Das Verwaltungsgericht hat den Anspruch der Klägerin auf rechtliches Gehör (§ 108 Abs. 2 VwGO) nicht verletzt. Danach ist das Gericht verpflichtet, die Ausführungen der Beteiligten zur Kenntnis zu nehmen und ernsthaft in seine Erwägungen einzubeziehen (BVerfGE 69, 233, ≪246≫). Dies ist hier geschehen. Im Tatbestand des angefochtenen Urteils wird – wie die Beschwerde selbst einräumt – ausdrücklich darauf hingewiesen, daß die Klägerin meint, der durch den Beschluß des Bundesverwaltungsgerichts vom 3. August 1999 – BVerwG 7 B 70.99 – entschiedene Fall unterscheide sich von dem vorliegenden. Dies wird in den Entscheidungsgründen auch berücksichtigt. Das Verwaltungsgericht schildert zunächst die in der Rechtsprechung des Bundesverwaltungsgerichts entwickelten Grundsätze. Anschließend wendet es diese – unter umfassender Würdigung der besonderen Umstände des vorliegenden Sachverhaltes – auf den Einzelfall an.
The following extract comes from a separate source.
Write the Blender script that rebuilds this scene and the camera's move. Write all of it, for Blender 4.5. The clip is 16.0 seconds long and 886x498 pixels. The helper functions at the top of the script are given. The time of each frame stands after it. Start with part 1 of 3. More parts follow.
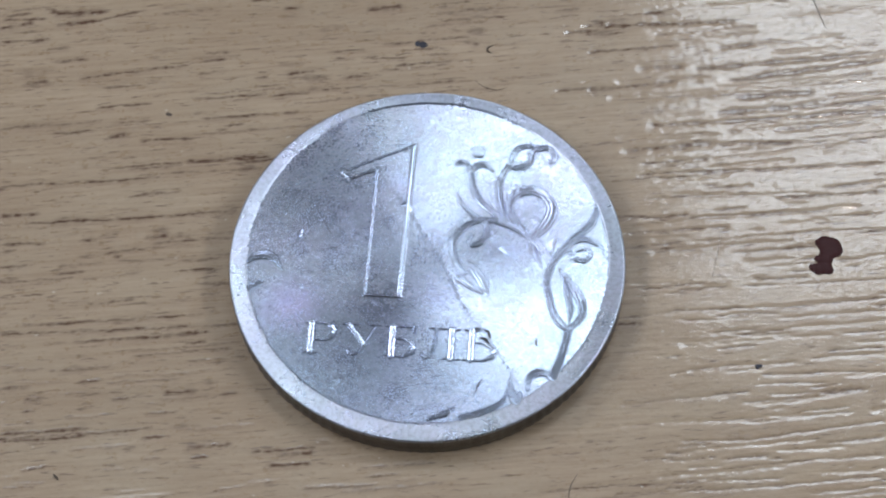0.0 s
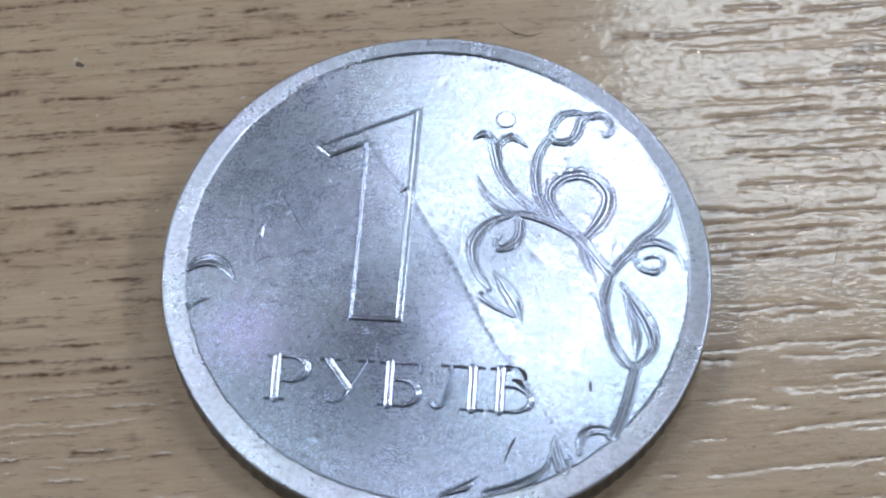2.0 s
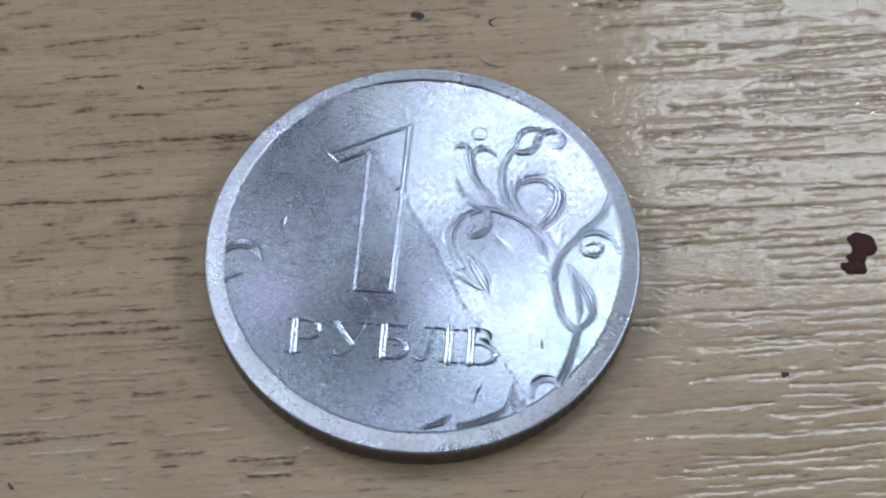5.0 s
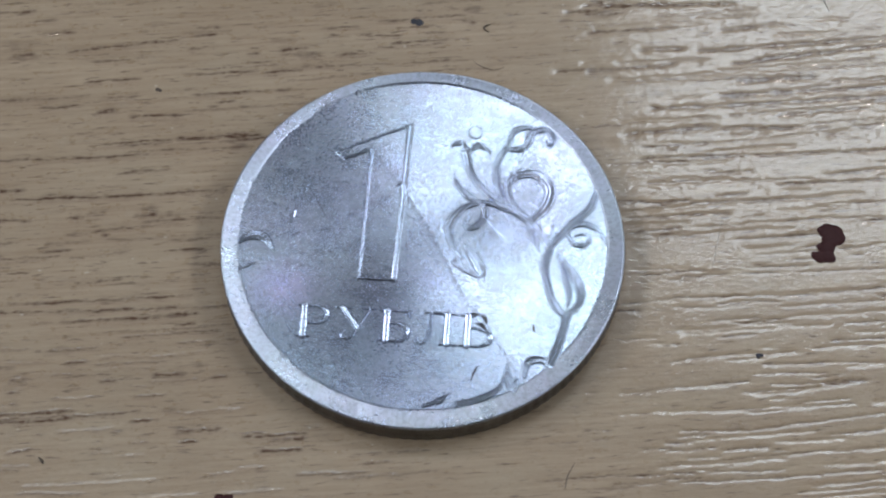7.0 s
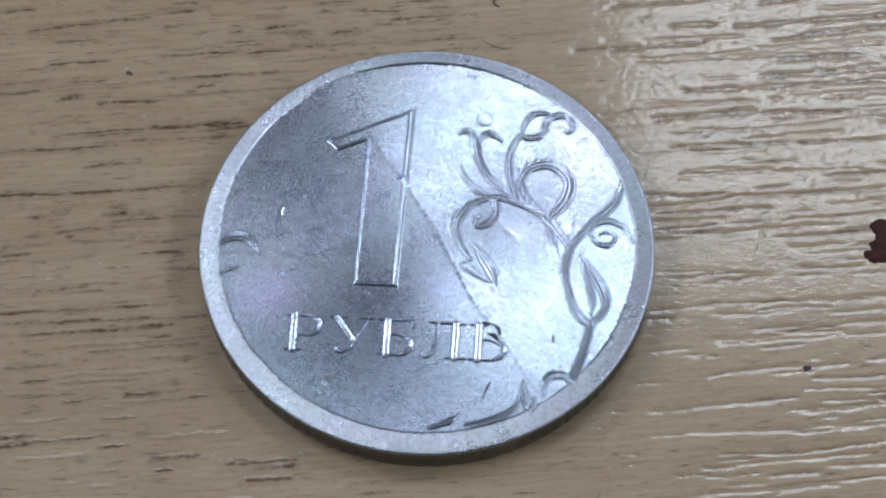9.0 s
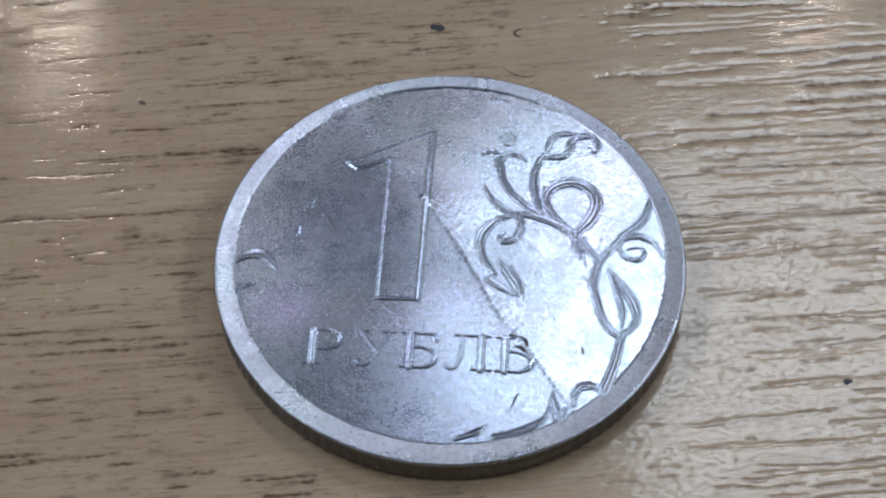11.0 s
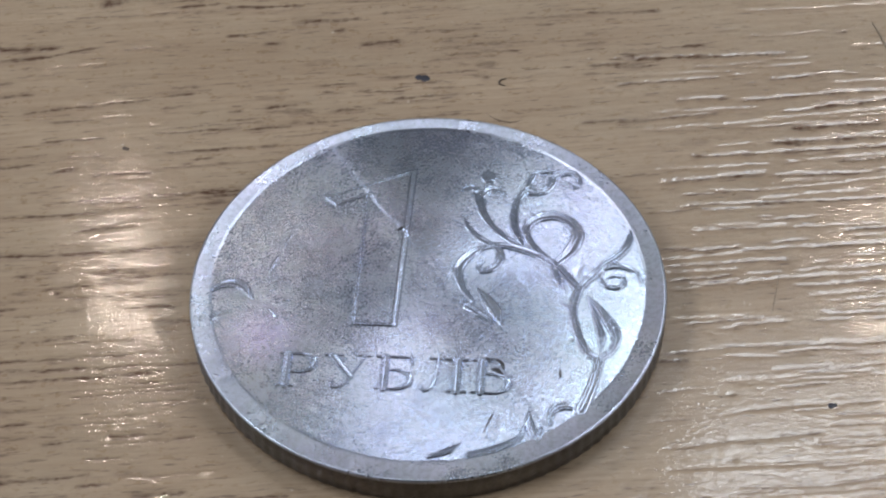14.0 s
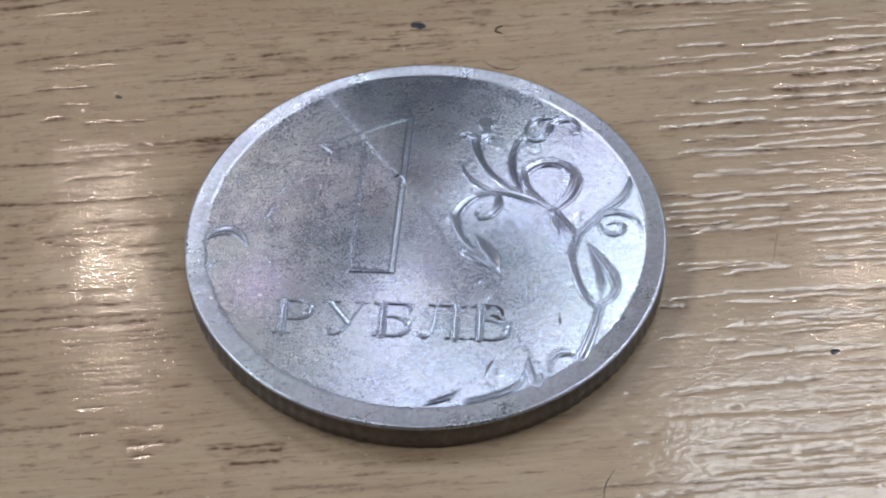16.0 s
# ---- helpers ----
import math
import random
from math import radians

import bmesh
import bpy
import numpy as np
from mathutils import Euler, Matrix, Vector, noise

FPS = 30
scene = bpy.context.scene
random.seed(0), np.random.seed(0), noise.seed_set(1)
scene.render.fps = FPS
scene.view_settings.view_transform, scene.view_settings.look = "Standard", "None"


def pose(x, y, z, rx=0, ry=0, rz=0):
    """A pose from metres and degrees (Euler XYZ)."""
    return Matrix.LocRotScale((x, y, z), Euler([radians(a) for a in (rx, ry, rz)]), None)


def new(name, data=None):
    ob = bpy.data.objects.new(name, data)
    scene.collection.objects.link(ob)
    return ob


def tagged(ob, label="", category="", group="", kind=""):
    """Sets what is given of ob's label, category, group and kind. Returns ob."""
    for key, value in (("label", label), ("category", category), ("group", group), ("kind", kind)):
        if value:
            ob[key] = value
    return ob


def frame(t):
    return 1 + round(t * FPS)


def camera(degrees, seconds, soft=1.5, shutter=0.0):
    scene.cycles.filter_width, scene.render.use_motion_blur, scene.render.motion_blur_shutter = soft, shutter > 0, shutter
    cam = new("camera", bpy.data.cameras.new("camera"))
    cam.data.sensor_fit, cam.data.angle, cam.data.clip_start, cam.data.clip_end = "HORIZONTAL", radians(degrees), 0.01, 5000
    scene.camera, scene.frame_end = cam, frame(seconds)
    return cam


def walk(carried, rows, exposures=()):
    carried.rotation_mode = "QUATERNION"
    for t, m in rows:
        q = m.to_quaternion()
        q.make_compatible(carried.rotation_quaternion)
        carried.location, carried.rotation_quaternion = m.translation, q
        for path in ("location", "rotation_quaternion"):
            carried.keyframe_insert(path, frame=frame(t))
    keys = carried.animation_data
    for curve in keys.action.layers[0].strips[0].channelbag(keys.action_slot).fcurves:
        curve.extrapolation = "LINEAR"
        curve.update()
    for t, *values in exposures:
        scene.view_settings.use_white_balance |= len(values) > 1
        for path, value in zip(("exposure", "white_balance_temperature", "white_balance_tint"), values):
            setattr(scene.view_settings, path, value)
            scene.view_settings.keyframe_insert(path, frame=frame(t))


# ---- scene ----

Das angefochtene Urteil kann schließlich nicht auf der sinngemäß geltend gemachten Verletzung des Überzeugungsgrundsatzes (§ 108 Abs. 1 Satz 1 VwGO) beruhen. Auf eine Verfügung des Verwaltungsgerichts hin erklärte die Klägerin mit Schriftsatz vom 9. März 1999 (Blatt 254 ff. der VG-Akte) sie habe „jedenfalls spätestens seit August 1947” ihren dauernden Aufenthalt in Österreich gehabt. Zum Nachweis dafür, daß sie ihren dauernden Aufenthalt vor dem 1. Mai 1952 ins Ausland verlegt habe, überreiche sie eine Meldebestätigung der Gemeinde Altmünster (Österreich) vom 9. Dezember 1946. In der Bestätigung heißt es, die Klägerin sei am 2. April 1943 zugezogen und seit diesem Tag gemeldet. Entgegen der Auffassung der Klägerin steht allein mit Vorlage dieser Bestätigung nicht fest, daß sie Ende 1945/Anfang 1946 keinen Wohnsitz in Deutschland hatte. Allerdings stimmt die Aussage des Verwaltungsgerichts, die Klägerin habe nach ihrem eigenen Bekunden im Schriftsatz vom 9. März 1999 erst ab August 1947 ihren dauernden Aufenthalt in Österreich genommen (UA S. 10), nicht vollständig mit dem geschilderten Inhalt des Schriftsatzes überein. Ob darin ein Verfahrensmangel liegt, kann jedoch dahinstehen. Jedenfalls beruht das verwaltungsgerichtliche Urteil nicht auf dieser Ungenauigkeit. Das Verwaltungsgericht legt in seinem Urteil umfassend dar, warum die Klägerin nach den damaligen Erkenntnissen nicht zweifelsfrei ausschließlich eine ausländische Staatsangehörigkeit besaß (vgl. UA S. 9 – 13). Der Zeitpunkt der Wohnsitzverlagerung ins Ausland war dabei lediglich eine zu den anderen vom Verwaltungsgericht genannten und dessen Entscheidung selbständig tragenden Gründen hinzukommender Grund, der nicht entscheidungserheblich war.
Die Kostenentscheidung beruht auf § 154 Abs. 2 VwGO, die Streitwertfestsetzung auf den §§ 13, 14 GKG.